* **Direction**
List, from the lines below, each one with "comes" in it.

* **Task data**
* begin *

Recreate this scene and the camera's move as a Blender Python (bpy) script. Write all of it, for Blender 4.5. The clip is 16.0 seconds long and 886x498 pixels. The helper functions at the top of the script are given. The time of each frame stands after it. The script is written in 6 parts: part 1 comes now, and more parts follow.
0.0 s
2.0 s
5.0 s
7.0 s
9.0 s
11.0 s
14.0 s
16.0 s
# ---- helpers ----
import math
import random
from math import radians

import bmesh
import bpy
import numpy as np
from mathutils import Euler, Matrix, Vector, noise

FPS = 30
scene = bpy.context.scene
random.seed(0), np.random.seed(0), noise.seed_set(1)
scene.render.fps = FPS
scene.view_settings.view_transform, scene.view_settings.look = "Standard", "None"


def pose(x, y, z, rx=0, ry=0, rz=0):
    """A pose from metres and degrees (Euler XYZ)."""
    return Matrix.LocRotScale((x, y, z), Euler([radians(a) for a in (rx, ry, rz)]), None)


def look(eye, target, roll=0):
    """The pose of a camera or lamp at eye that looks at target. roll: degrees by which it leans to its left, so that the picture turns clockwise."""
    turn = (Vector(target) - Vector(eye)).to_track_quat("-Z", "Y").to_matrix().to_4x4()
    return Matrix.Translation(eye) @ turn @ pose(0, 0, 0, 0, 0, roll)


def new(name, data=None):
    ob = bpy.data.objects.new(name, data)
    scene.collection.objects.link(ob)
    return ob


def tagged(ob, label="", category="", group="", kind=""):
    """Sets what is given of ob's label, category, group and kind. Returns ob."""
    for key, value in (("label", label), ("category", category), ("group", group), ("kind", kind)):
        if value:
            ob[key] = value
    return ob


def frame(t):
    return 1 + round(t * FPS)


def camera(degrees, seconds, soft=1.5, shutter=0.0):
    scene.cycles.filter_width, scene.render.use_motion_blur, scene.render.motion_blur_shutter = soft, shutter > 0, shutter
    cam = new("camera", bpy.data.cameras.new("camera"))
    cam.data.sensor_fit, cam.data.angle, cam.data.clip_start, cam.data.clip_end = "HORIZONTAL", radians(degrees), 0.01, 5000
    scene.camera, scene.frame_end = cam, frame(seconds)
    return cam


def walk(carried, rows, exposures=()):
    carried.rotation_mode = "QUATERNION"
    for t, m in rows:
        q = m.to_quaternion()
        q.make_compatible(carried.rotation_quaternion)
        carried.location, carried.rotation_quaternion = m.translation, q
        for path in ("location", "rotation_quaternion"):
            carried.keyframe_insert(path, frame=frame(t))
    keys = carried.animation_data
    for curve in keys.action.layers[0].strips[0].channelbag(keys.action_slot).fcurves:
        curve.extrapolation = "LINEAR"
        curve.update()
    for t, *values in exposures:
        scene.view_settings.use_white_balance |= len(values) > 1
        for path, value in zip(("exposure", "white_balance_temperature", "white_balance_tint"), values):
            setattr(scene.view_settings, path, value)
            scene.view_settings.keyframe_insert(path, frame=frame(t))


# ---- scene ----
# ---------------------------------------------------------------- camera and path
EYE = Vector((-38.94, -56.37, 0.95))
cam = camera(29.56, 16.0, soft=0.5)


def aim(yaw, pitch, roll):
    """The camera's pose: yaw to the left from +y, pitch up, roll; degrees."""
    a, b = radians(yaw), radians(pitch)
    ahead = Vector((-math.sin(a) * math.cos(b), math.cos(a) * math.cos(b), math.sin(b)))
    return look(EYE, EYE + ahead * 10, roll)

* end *
* begin *

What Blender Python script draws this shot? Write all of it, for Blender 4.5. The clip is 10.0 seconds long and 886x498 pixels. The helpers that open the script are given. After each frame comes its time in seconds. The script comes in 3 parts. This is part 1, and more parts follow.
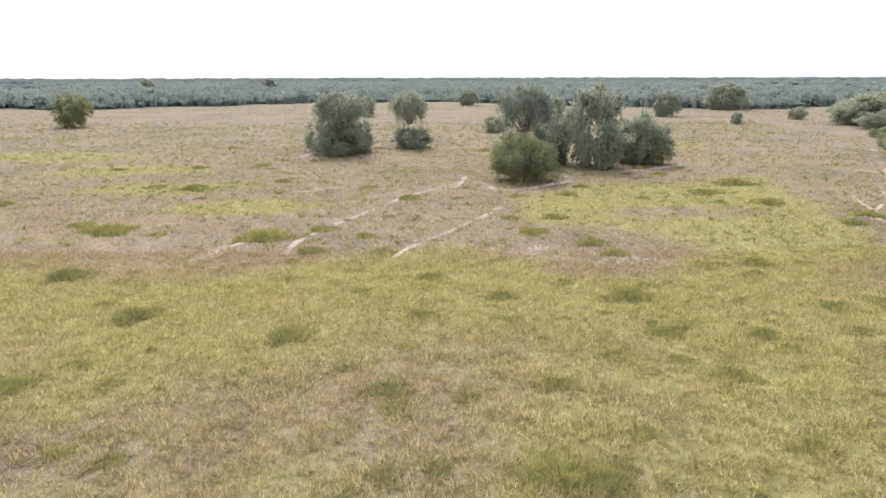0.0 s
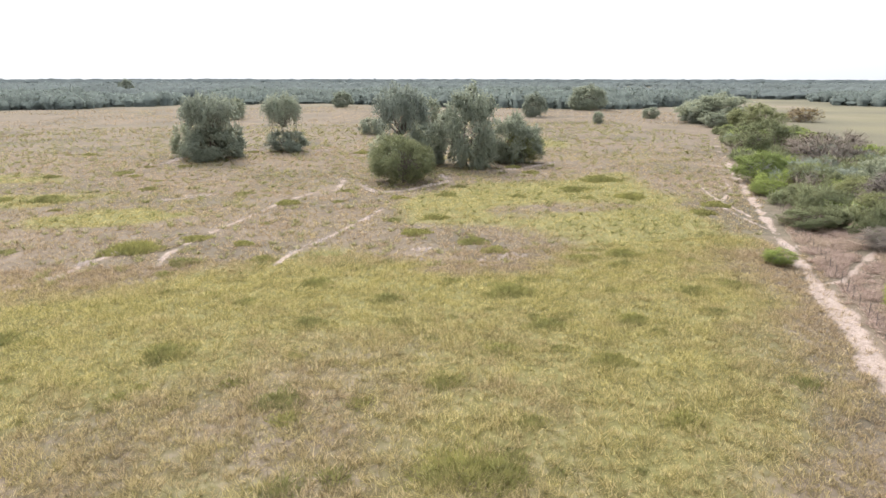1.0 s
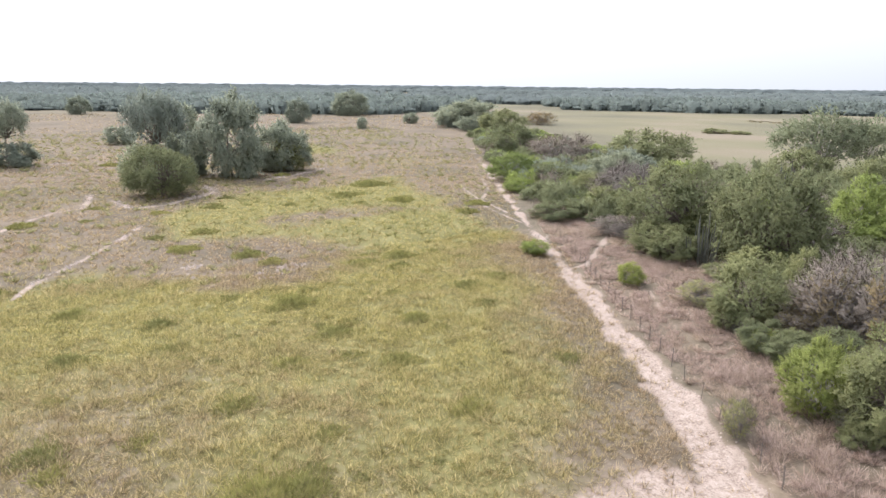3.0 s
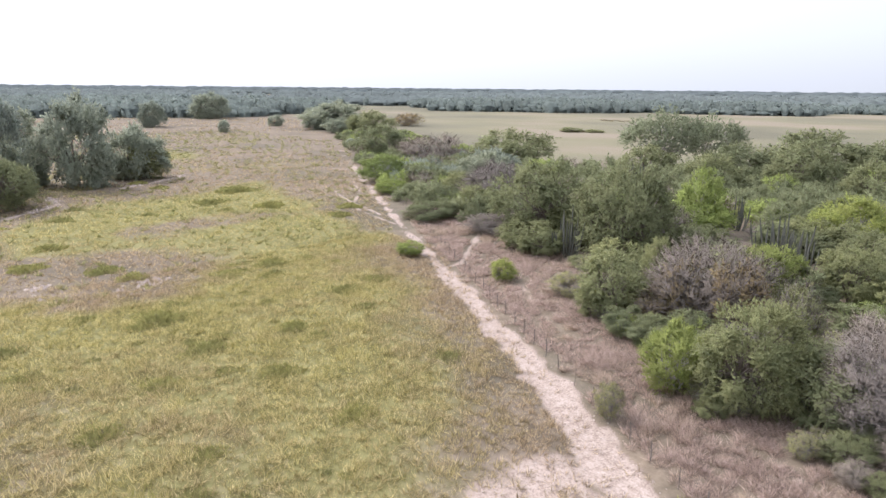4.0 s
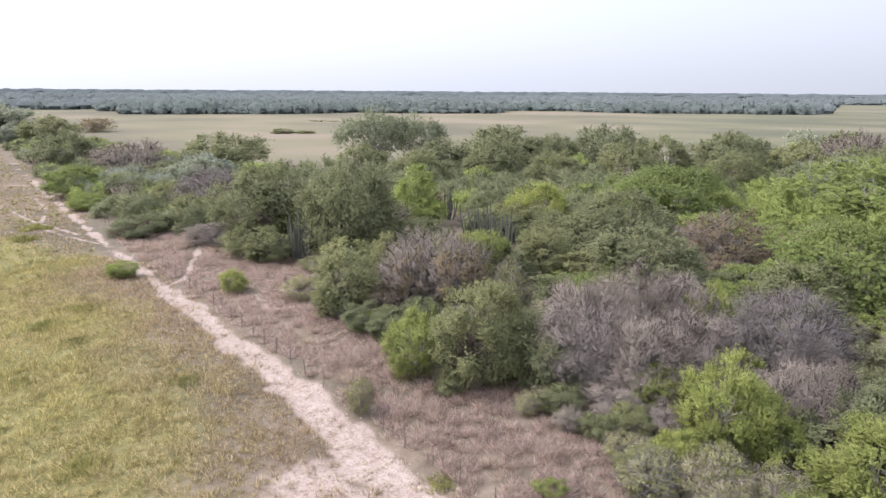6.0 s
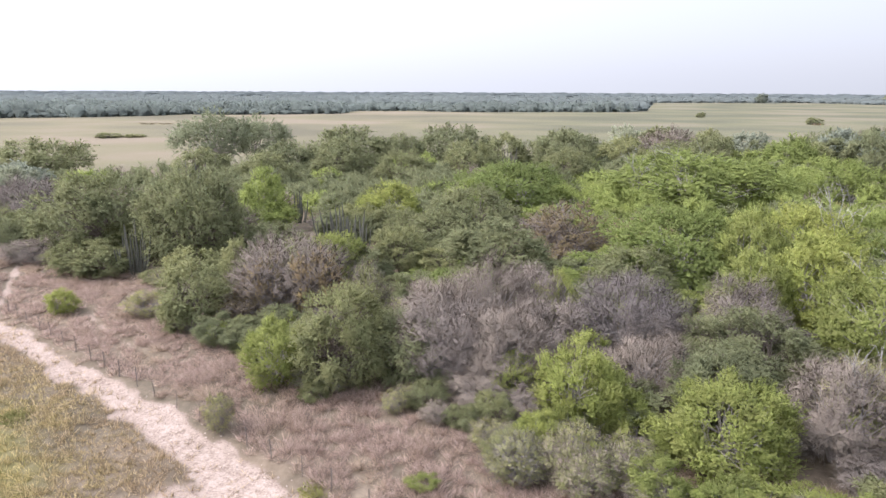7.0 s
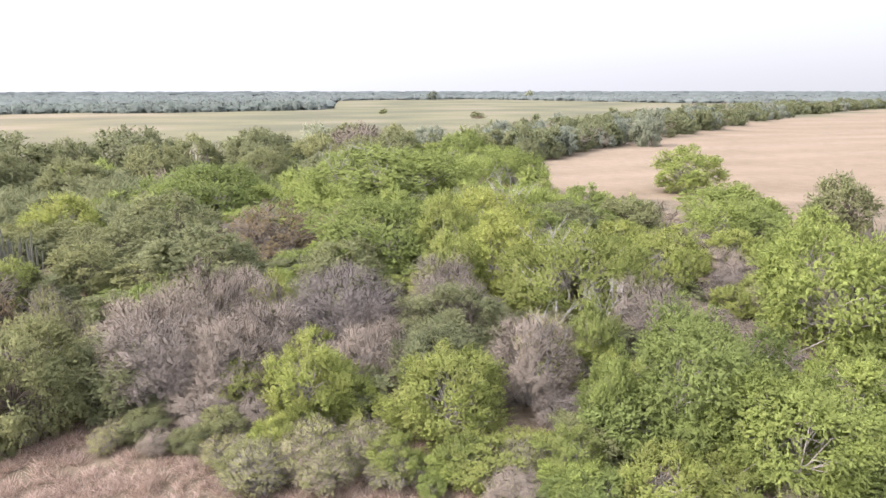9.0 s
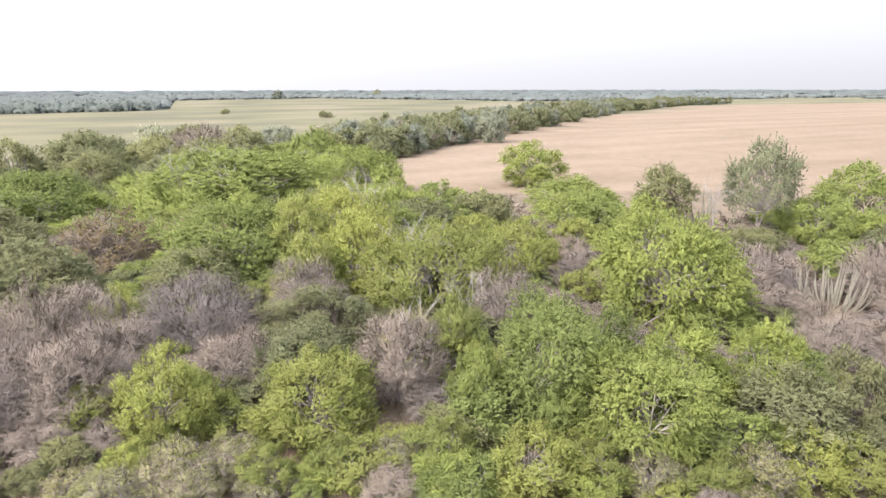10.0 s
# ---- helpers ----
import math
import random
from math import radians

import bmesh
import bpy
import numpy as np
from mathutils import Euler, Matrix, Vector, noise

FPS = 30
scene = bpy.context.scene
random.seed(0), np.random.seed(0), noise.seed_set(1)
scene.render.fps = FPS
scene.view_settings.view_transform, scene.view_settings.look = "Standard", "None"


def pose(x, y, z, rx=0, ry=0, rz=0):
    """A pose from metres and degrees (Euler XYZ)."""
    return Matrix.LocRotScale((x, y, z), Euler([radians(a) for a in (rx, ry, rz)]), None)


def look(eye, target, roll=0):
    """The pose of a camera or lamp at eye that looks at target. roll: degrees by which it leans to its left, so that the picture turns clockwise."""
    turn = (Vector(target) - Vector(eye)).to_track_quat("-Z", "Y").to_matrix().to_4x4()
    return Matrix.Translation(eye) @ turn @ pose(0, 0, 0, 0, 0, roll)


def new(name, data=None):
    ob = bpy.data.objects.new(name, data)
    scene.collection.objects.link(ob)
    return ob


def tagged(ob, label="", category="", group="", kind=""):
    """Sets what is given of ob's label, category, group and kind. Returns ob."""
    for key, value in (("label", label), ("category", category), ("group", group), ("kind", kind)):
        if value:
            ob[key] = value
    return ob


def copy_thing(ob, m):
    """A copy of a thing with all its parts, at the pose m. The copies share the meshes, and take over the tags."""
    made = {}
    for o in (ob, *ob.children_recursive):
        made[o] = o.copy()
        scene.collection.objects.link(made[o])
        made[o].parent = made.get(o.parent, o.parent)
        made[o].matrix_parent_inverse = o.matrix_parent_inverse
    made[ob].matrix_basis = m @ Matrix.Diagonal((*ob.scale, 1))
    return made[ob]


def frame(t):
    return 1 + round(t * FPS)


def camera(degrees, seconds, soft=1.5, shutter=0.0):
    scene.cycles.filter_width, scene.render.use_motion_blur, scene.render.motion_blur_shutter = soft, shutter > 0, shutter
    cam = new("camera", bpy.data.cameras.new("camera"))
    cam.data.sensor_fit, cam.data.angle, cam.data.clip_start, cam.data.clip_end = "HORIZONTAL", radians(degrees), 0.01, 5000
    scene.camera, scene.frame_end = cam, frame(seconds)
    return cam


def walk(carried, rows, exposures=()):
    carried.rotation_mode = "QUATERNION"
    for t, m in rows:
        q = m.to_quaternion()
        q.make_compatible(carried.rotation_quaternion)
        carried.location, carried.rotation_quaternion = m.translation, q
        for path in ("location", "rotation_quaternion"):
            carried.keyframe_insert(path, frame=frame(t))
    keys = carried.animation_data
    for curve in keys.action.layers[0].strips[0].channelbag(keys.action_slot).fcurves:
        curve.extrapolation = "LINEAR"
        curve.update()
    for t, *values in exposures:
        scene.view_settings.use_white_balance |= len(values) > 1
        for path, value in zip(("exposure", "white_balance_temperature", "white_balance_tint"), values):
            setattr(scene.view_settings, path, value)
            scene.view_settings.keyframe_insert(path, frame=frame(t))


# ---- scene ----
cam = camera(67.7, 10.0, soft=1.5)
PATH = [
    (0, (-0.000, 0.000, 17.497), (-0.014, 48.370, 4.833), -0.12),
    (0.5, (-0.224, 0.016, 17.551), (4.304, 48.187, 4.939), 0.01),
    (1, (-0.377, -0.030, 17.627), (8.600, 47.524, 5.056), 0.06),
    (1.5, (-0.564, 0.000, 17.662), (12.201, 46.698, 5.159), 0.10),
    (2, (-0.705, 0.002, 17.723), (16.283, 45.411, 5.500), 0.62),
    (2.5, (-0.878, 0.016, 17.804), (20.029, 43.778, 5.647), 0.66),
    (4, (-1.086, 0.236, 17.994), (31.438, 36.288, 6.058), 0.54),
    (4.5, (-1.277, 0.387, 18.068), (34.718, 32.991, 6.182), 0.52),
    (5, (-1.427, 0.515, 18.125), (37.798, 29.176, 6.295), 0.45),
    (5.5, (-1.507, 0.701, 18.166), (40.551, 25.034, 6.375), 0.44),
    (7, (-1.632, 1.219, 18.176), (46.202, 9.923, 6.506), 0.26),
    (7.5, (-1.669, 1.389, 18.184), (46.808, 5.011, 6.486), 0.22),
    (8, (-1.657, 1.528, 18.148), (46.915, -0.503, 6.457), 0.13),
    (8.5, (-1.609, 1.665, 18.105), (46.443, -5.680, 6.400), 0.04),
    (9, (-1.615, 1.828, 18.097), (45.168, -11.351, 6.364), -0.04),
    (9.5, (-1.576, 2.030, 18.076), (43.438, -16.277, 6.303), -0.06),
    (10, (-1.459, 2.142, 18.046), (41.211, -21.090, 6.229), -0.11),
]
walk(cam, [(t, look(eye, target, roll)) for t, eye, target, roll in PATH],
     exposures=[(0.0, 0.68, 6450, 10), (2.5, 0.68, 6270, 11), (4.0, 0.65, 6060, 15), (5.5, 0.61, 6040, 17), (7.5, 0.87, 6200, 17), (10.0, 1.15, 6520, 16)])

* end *
* begin *

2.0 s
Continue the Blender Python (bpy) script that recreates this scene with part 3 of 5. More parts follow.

* end *

* **Task answer**
Recreate this scene and the camera's move as a Blender Python (bpy) script. Write all of it, for Blender 4.5. The clip is 16.0 seconds long and 886x498 pixels. The helper functions at the top of the script are given. The time of each frame stands after it. The script is written in 6 parts: part 1 comes now, and more parts follow.
What Blender Python script draws this shot? Write all of it, for Blender 4.5. The clip is 10.0 seconds long and 886x498 pixels. The helpers that open the script are given. After each frame comes its time in seconds. The script comes in 3 parts. This is part 1, and more parts follow.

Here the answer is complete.